Senators Lankford, Fischer Reintroduce Bill to Bring Transparency to Unfunded Mandates
WASHINGTON, DC – Senators James Lankford (R-OK) and Deb Fischer (R-NE) today introduced The Unfunded Mandates Information and Transparency Act. The legislation addresses loopholes that allow federal agencies to impose mandates on state and local governments—as well as the private sector—without providing a transparent accounting of costs.
“Expensive, hidden costs from regulators continue to force American families to pay more for goods and services,” said Lankford. “The Unfunded Mandates Reform Act of 1995 was a step in the right direction to address issues with federal agencies from imposing unidentified costs to state and local governments, but it did not go far enough to hold every federal agency accountable or seek further input when considering new mandates. It is time to finish the process Congress intended two decades ago and close the loopholes. I urge Congress to address this issue with an easy, commonsense solution to protect Americans from higher costs and taxes.”
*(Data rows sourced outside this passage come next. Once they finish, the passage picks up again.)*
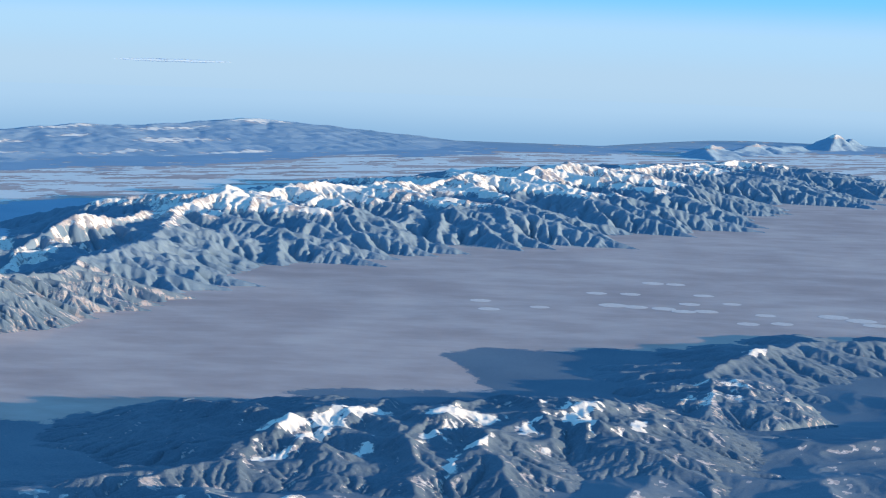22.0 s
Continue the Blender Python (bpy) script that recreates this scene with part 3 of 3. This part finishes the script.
# wooded mountains far behind
FAR_SNOW = ((103.0, -57.9, 1.7, 1.6, -60), (92.3, -46.6, 3.6, 0.9, -70), (87.0, -48.0, 3.2, 0.7, -70), (96.5, -41.0, 2.2, 0.5, -75), (84.0, -30.0, 3.0, 0.7, -75), (90.0, -33.5, 2.6, 0.5, -75),
            (81.0, -22.0, 3.0, 0.7, -75), (87.0, -20.0, 2.2, 0.4, -80), (78.0, -13.0, 2.4, 0.4, -80), (99.0, -31.0, 1.6, 0.4, -75), (86.0, -40.0, 2.6, 0.5, -72), (94.0, -22.0, 1.5, 0.4, -80), (97.5, -47.0, 2.2, 0.6, -70), (99.0, -50.5, 1.6, 0.5, -70), (93.0, -40.0, 1.8, 0.4, -70), (89.0, -27.0, 1.8, 0.4, -75), (83.0, -9.0, 1.8, 0.4, -80))
wets = spurs_of([(72.0, 22.0, 2.6), (76.0, 11.0, 2.9), (80.0, 1.0, 3.1), (82.7, -6.6, 3.2), (84.7, -11.5, 3.5), (86.8, -16.6, 3.6), (89.5, -23.1, 3.6), (92.0, -29.4, 3.45), (94.7, -35.9, 3.43),
                 (97.4, -42.5, 3.72), (99.0, -46.3, 3.5), (101.0, -51.4, 3.66), (103.2, -57.9, 3.92), (104.9, -60.9, 3.62), (107.4, -66.8, 3.15), (110.0, -73.4, 2.4)],
                3.0, 6.5, 2.45, 51, steep=(0.14, 0.11))
massif("wooded_mountains", wets, 0.25, 3.72, "far haze-tinted wooded mountains with one small snowy summit", margin=4.0, seed=12, warp=0.8, forest=1.1, detail=0.02, power=0.015, haze_tint=1.0, patchy=0.6, patches=FAR_SNOW, depth=0.72,
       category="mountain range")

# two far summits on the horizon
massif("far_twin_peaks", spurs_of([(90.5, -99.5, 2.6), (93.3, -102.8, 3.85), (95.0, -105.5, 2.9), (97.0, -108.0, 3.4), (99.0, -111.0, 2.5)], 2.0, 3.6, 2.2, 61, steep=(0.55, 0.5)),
       0.25, 3.3, "faint snowy summits far off, tinted as if in haze", margin=3.0, seed=13, haze_tint=1.0)
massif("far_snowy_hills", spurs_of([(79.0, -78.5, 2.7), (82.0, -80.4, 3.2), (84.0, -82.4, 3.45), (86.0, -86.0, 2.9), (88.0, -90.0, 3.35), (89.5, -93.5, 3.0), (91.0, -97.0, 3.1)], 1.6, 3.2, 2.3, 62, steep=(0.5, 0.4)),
       0.25, 2.95, "low distant hills with snow", margin=3.0, seed=14, haze_tint=1.0)

# ---- irrigated fields on the valley floor ----
def field_material():
    mat, nt, bsdf = nodes_for("frosted_stubble")
    coord = nt.nodes.new("ShaderNodeTexCoord").outputs["Object"]
    n = noise_node(nt, coord, 4.0, 5.0)
    link(nt, mix_node(nt, step_node(nt, n, 0.35, 0.7), (0.46, 0.35, 0.285), (0.56, 0.44, 0.365)), bsdf.inputs["Base Color"])
    bsdf.inputs["Roughness"].default_value = 0.6
    return mat


FIELDS = ((24.06, -23.12, 0.40), (25.63, -23.9, 0.40), (23.87, -24.73, 0.36), (25.86, -28.27, 0.40), (25.32, -29.14, 0.40), (23.45, -27.04, 0.55),
          (22.94, -27.46, 0.45), (22.38, -28.04, 0.45), (22.89, -29.42, 0.40), (21.71, -28.22, 0.45), (21.49, -28.87, 0.45), (27.2, -31.53, 0.45),
          (26.74, -32.07, 0.40), (24.27, -31.13, 0.40), (22.47, -30.68, 0.36), (19.14, -28.37, 0.40), (18.81, -29.31, 0.40), (20.27, -30.02, 0.38),
          (19.33, -31.73, 0.55), (18.44, -31.96, 0.55), (17.64, -31.7, 0.45))
STUBBLE = field_material()


def crop_field(x, y, radius):
    """A round field under a turning sprinkler arm, slightly above the land around."""
    bm = bmesh.new()
    rings = []
    for r, h in ((0.0, 0.004), (radius * 0.5, 0.004), (radius * 0.98, 0.004), (radius, 0.003)):
        a = np.arange(0, 2 * np.pi - 1e-6, np.pi / 24)
        px, py = x + r * np.cos(a), y + r * np.sin(a)
        co = to_world(px, py, lowland(px, py) + h)
        rings.append([bm.verts.new(v) for v in co] if r else [bm.verts.new(co.mean(0))])
    n = len(rings[1])
    for k in range(n):
        bm.faces.new((rings[0][0], rings[1][k], rings[1][(k + 1) % n]))
        for inner, outer in ((rings[1], rings[2]), (rings[2], rings[3])):
            bm.faces.new((inner[k], outer[k], outer[(k + 1) % n], inner[(k + 1) % n]))
    me = bpy.data.meshes.new("crop_circle")
    bm.to_mesh(me)
    bm.free()
    me.materials.append(STUBBLE)
    return tagged(new("crop_circle", me), "round pale frosted crop field on the brown valley floor", "crop circle", "irrigated fields")


for fx, fy, fr in FIELDS:
    crop_field(fx, fy, fr * 0.78)


# ---- a streak of thin cloud low over the horizon ----
def cloud_streak():
    mat, nt, bsdf = nodes_for("thin_cloud")
    bsdf.inputs["Base Color"].default_value = (0.62, 0.66, 0.72, 1)
    bsdf.inputs["Roughness"].default_value = 1.0
    coord = nt.nodes.new("ShaderNodeTexCoord").outputs["Object"]
    wisps = noise_node(nt, coord, 0.5, 5.0)
    link(nt, math_node(nt, "MULTIPLY", step_node(nt, wisps, 0.25, 0.8), 0.4), bsdf.inputs["Alpha"])
    bm = bmesh.new()
    bmesh.ops.create_icosphere(bm, subdivisions=4, radius=1.0)
    for v in bm.verts:
        p = v.co.copy()
        wave = noise.noise(Vector((p.x * 6, p.y * 3, 1.0))) * 0.5 + noise.noise(Vector((p.x * 17, p.y * 5, 7.0))) * 0.25
        v.co = Vector((p.x * 21, p.y * 5, (p.z + wave * (1 - p.x * p.x)) * 0.55))
    me = bpy.data.meshes.new("cloud_streak")
    bm.to_mesh(me)
    bm.free()
    me.materials.append(mat)
    for f in me.polygons:
        f.use_smooth = True
    ob = new("cloud_streak", me)
    a, d = radians(115.4), 300.0
    ob.location = Vector(((HUB_X + math.sin(a) * d) * UNIT, (HUB_Y + math.cos(a) * d) * UNIT, 4.5))
    ob.rotation_euler = (0, 0, -a)
    return tagged(ob, "thin grey streak of cloud low over the horizon", "cloud")


cloud_streak()
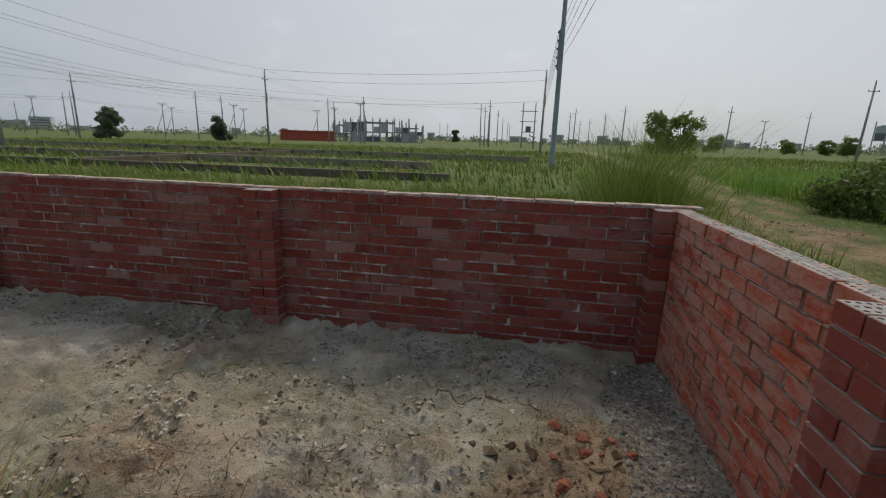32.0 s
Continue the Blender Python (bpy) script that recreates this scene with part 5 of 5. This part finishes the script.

The Unfunded Mandates Information and Transparency Act updates the nearly-two-decade-old law enacted to prevent the spread of unfunded federal mandates. The bill seeks to increase accountability by requiring agencies to perform cost analysis and updating the accounting structure to include other undocumented costs to consumers.
In 1995, The Unfunded Mandates Reform Act (UMRA) was signed into law by President Bill Clinton. This original version was designed to prevent the spread of unfunded federal mandates by establishing reporting requirements on the cost of mandates. Since that time, the Government Accountability Office (GAO) has identified at least 14 loopholes that permit an agency to avoid UMRA analysis requirements.
Bringing more transparency to government agencies has been a priority to Lankford. Lankford listed this reform in his 2015 government waste report entitled, Federal Fumbles: 100 ways the government dropped the ball on page 54. Lankford and Fischer introduced this bill in January 2015.